Alison Curtis: I am using the new year to find ways to improve my parenting skills

"One of the first resolutions I am committed to changing is the amount of screen time both my daughter Joan and I have daily."
Alison Curtis: I am using the new year to find ways to improve my parenting skills

Pic: O'sullivan Marc

It's the time of year when we vow to ourselves (and others) that we will make certain changes in our lives for the coming year. There are some really obvious goals people set at the beginning of a year then there are some really personal targets people set out as well.

However this year, like last year, I think a lot of people took the pressure off from the tradition of betterment to focus more on “survival.” We spoke about this on my show on January 1st and most of the listeners said that they weren’t making any resolutions this year instead they were continuing their focus on keeping their families happy and healthy.

I thought about doing the same but then I changed my mind and thought about using the New Year as a chance to evaluate my parenting and see what improvements or changes I can make.

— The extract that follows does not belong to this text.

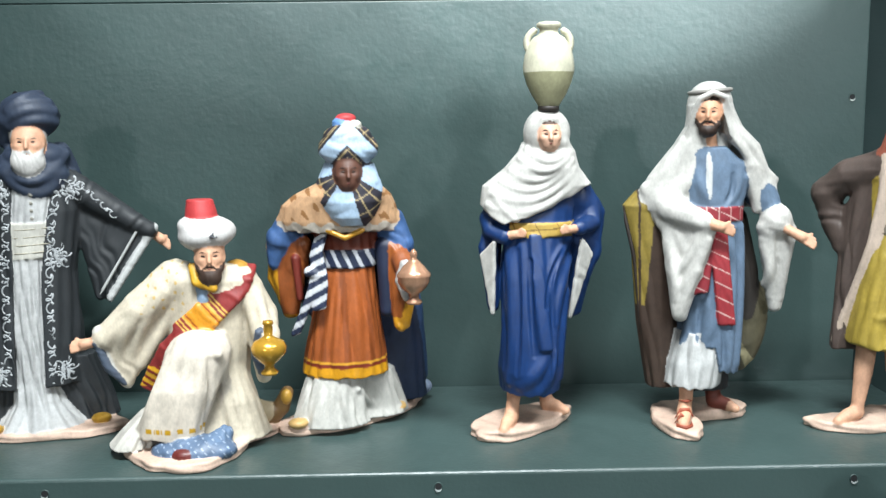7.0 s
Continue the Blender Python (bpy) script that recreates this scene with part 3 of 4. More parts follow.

One of the first resolutions I am committed to changing is the amount of screen time both my daughter Joan and I have daily. Over the past few months, we were incredibly busy as a family moving back into our renovated home. There were a lot of added pressures which meant it was easier while we were packing and unpacking, meeting with the builder and generally sorting out our lives for Joan to be occupied on the iPad.

So now that we are somewhat settled I am going to limit her time on the iPad and also mine on my phone. We have created a wonderful space for Joan in her new room to be as creative as she would like. A big desk, comfy chair and loads of art supplies. 

Thankfully she has naturally been drawn to this space to work away independently and I am going to encourage it as often as I can.

A second resolution is I want to make more time for is for Joan and me to do things together. She has shown an interest in crocheting and I am determined to try and remember how to do it and have fun with her making all sorts of creations. As her parent, I want to set aside time with her to do things that we will both enjoy and that she can learn from.

I also want to encourage her this year to gain more independence in the kitchen, my third resolution. Again now that we are in our home with a much-improved kitchen space and the fact that she will be 11 this year it is a great goal to get her cooking more and preparing food herself.

A fourth resolution, and something I have thought about a lot in the past year, is finding more opportunities for Joan to learn. Simple things like when we are on a walk we can talk about what kinds of trees we see. Or to help build her knowledge about Ireland’s geography, wildlife and the science behind everyday things we see.

My father was particularly good at this with me as a child and I remember so much of what he taught me. He seemed to take every opportunity to impart knowledge to me and this is something I want to become more aware of with Joan.

My fifth resolution as a parent is to improve my patience. I think most of us go through good and bad periods of this with our kids and it is always down to other stresses in our lives leading to having low reserves. 

But I feel this is something I have to learn to manage better this year. I want to work better with Joan to get the behaviour from her that I want without losing my temper. This means more time explaining my position and listening to her as well. Coupled with this is me reminding myself to pile upon the praise when things are good.

Having said all of this, and setting out all these goals, I do recognise we are all facing the same challenges we have been living with for the past two years. And not setting any resolutions other than just keeping everyone happy and healthy, is equally as important.